■ Data supplied ■

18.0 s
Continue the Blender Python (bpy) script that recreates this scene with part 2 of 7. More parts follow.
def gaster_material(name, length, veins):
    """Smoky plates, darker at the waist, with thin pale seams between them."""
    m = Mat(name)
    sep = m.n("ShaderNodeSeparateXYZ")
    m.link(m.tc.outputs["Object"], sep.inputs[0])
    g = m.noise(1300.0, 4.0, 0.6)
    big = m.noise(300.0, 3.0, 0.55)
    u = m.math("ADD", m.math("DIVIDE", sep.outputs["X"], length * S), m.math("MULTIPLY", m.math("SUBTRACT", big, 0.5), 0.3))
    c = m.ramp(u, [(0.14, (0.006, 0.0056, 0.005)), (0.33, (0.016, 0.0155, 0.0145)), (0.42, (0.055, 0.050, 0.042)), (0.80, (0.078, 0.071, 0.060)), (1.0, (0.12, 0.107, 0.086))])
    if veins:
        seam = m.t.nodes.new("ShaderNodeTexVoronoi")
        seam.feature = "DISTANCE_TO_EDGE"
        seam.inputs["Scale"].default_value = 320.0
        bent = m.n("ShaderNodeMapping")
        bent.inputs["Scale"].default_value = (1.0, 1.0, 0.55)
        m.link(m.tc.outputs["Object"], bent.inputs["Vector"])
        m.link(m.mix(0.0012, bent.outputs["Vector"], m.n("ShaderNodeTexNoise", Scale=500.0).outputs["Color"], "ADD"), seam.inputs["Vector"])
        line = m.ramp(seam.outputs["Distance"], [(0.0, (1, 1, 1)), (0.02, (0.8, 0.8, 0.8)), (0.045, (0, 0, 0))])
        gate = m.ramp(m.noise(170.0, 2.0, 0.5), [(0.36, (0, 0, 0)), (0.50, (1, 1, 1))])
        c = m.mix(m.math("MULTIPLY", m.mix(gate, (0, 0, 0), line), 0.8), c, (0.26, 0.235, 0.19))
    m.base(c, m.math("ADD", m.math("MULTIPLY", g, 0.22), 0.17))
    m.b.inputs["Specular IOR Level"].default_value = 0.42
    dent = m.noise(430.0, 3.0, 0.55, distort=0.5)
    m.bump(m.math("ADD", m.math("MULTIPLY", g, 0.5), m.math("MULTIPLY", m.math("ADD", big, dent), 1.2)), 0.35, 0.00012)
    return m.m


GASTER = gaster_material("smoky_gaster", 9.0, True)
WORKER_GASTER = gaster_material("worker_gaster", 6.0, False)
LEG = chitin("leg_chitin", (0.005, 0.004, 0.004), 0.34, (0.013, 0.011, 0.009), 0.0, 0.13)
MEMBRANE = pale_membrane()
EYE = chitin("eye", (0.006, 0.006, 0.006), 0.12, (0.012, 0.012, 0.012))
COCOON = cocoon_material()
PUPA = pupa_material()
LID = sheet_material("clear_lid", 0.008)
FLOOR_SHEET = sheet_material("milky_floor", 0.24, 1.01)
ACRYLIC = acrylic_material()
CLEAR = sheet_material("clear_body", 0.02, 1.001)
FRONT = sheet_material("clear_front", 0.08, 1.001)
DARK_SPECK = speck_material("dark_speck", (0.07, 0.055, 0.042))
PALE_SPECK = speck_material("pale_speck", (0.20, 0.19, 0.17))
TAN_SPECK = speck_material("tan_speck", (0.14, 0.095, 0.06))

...

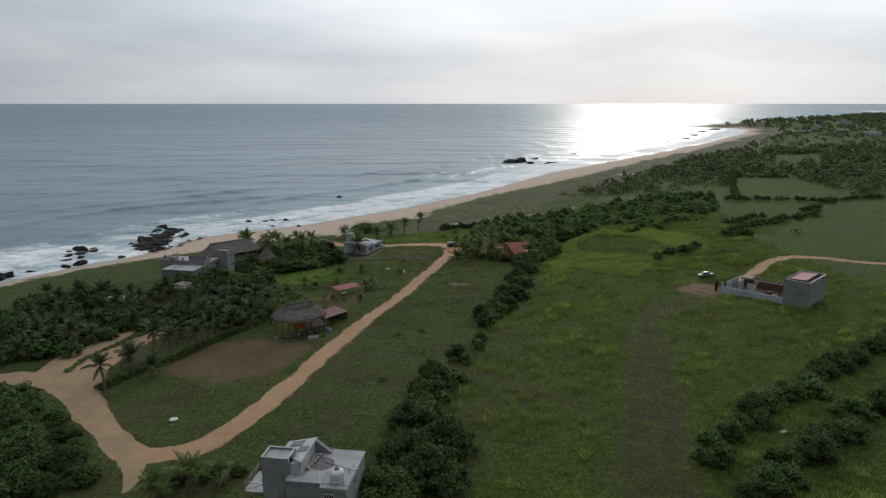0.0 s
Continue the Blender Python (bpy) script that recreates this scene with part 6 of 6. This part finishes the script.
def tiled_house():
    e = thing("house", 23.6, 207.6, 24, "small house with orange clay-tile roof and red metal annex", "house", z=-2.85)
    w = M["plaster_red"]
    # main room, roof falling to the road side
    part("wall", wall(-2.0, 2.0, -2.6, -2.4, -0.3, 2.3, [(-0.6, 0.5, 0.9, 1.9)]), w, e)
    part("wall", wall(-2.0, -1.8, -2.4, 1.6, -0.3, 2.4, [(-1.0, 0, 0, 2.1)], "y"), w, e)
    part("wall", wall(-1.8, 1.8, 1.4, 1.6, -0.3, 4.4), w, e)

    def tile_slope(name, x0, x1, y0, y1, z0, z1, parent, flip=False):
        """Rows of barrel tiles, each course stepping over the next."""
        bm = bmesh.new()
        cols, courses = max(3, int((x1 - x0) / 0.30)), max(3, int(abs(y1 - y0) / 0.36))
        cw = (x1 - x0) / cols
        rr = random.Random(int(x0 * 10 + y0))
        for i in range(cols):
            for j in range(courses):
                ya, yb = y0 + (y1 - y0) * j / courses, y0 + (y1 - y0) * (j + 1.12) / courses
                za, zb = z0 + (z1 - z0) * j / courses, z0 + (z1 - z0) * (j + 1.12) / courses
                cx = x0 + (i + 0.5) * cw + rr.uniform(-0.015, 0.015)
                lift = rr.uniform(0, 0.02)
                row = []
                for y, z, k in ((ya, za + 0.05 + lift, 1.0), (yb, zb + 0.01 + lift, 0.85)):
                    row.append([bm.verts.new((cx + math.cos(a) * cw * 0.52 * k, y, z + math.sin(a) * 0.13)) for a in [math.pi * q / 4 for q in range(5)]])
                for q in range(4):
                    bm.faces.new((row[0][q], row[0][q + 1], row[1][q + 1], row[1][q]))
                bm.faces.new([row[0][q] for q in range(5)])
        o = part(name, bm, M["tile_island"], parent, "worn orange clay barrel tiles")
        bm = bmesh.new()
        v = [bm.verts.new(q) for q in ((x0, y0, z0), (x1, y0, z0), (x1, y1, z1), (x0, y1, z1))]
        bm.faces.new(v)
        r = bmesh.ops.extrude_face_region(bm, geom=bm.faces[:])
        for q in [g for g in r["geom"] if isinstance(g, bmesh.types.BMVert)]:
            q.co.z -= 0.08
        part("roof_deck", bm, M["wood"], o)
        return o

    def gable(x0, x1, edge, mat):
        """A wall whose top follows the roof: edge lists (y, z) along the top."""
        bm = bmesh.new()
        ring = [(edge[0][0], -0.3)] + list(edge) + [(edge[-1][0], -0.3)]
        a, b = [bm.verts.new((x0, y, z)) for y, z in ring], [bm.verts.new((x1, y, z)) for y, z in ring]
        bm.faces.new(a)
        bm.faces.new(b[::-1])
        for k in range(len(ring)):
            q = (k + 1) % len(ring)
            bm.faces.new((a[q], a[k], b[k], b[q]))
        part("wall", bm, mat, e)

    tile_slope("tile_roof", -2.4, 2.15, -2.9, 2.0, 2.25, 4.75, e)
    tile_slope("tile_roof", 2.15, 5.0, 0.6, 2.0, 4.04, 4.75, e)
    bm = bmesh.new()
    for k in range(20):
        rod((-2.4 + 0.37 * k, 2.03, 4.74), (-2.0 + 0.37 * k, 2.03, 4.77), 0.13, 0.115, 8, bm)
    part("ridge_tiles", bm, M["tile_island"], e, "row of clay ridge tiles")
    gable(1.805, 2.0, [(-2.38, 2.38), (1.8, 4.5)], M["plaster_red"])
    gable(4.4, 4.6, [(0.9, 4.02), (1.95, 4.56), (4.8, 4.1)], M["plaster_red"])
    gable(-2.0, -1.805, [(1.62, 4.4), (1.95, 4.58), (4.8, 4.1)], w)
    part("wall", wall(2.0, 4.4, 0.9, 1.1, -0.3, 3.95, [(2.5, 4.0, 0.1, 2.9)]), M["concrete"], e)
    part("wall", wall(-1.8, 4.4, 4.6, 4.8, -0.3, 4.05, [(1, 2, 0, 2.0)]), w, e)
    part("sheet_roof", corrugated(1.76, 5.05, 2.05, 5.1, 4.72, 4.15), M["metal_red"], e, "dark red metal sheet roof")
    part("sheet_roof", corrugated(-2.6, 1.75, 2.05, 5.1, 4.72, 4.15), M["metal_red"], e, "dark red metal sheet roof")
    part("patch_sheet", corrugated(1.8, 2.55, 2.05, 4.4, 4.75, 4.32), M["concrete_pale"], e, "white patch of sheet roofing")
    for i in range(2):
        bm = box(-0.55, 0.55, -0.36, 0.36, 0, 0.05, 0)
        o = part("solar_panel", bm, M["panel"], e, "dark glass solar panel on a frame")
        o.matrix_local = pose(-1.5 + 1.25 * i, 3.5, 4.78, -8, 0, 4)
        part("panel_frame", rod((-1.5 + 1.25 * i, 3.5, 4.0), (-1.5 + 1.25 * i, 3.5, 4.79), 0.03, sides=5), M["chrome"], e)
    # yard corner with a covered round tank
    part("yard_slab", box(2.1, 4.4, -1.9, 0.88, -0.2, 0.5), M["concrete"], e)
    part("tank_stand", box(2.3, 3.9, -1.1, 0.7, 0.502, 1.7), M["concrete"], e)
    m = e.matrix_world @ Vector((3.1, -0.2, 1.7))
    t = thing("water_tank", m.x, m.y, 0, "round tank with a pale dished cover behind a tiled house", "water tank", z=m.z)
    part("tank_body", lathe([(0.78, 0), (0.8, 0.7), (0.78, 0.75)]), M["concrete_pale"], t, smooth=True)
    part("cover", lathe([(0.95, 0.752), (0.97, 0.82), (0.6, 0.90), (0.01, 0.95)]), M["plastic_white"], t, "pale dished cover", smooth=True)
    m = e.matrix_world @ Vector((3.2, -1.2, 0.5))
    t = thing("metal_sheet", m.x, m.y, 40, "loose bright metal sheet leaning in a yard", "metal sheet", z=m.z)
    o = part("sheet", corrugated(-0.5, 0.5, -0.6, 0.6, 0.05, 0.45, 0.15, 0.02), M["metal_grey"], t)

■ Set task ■
The first line to be transcribed is the one containing "finishes the script.", and the last is the one containing "-0.3, 4.4), w, e)". Transcribe exactly those lines and nothing else.

■ Exercise result ■
Continue the Blender Python (bpy) script that recreates this scene with part 6 of 6. This part finishes the script.
def tiled_house():
    e = thing("house", 23.6, 207.6, 24, "small house with orange clay-tile roof and red metal annex", "house", z=-2.85)
    w = M["plaster_red"]
    # main room, roof falling to the road side
    part("wall", wall(-2.0, 2.0, -2.6, -2.4, -0.3, 2.3, [(-0.6, 0.5, 0.9, 1.9)]), w, e)
    part("wall", wall(-2.0, -1.8, -2.4, 1.6, -0.3, 2.4, [(-1.0, 0, 0, 2.1)], "y"), w, e)
    part("wall", wall(-1.8, 1.8, 1.4, 1.6, -0.3, 4.4), w, e)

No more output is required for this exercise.